Please feel free to correct and/or point me at things I should look at in order to understand more. :)

[lukewagner]

Great questions. I think the key design choice that avoids a lot of the complexities you've mentioned is that reference types (see the reference types proposal, which is implemented in multiple engines and nearing shipping, for background) are always stored in statically-typed locations that are known to the GC (importantly, not including linear memory). With the initial reference-types proposal, this means only locals, globals, and tables, so if you want to store an anyref in linear memory, you must allocate a typed element in a table and store an index in linear memory (being careful to deallocate the table element when it is no longer needed). With the GC proposal a new kind of typed heap memory is added (instances of struct/array types) which can store references without the indirection through tables.

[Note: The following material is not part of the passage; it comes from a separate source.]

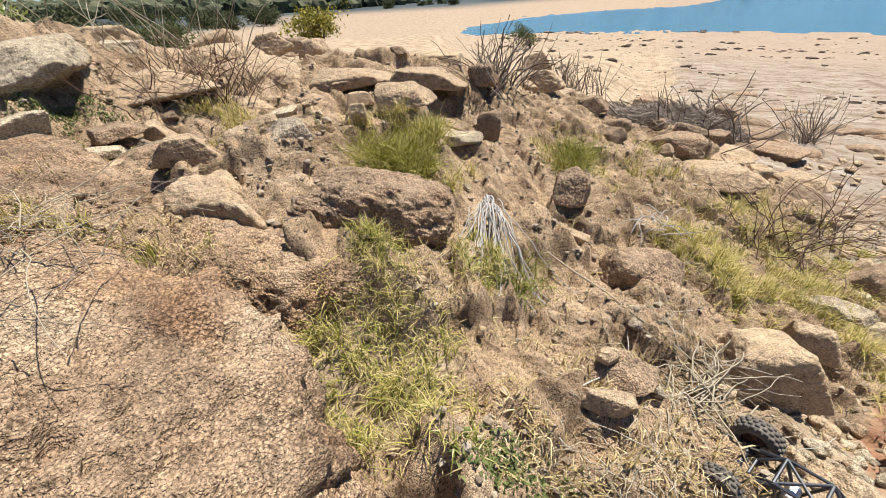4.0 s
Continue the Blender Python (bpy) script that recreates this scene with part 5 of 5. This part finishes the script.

One thing I remembered: if you want to experiment with the GC proposal without blocking on implementation in existing browser engines, there was an interesting intern project last summer, cmm_of_wasm, which I think had experimentation with wasm GC as an explicit goal.

[sabine]

Ah, I missed that anyrefs from the reference types proposal can't be stored in the WASM linear memory directly (I don't know why I assumed that in the first place). That does make implementation simpler, indeed, by placing the burden on the WASM emitter. :slightly_smiling_face:

It currently looks like prototyping on cmm_of_wasm is indeed one of the better paths I can take - as this would allow giving some feedback on the specs before they get finalized and also to explore different compilation strategies.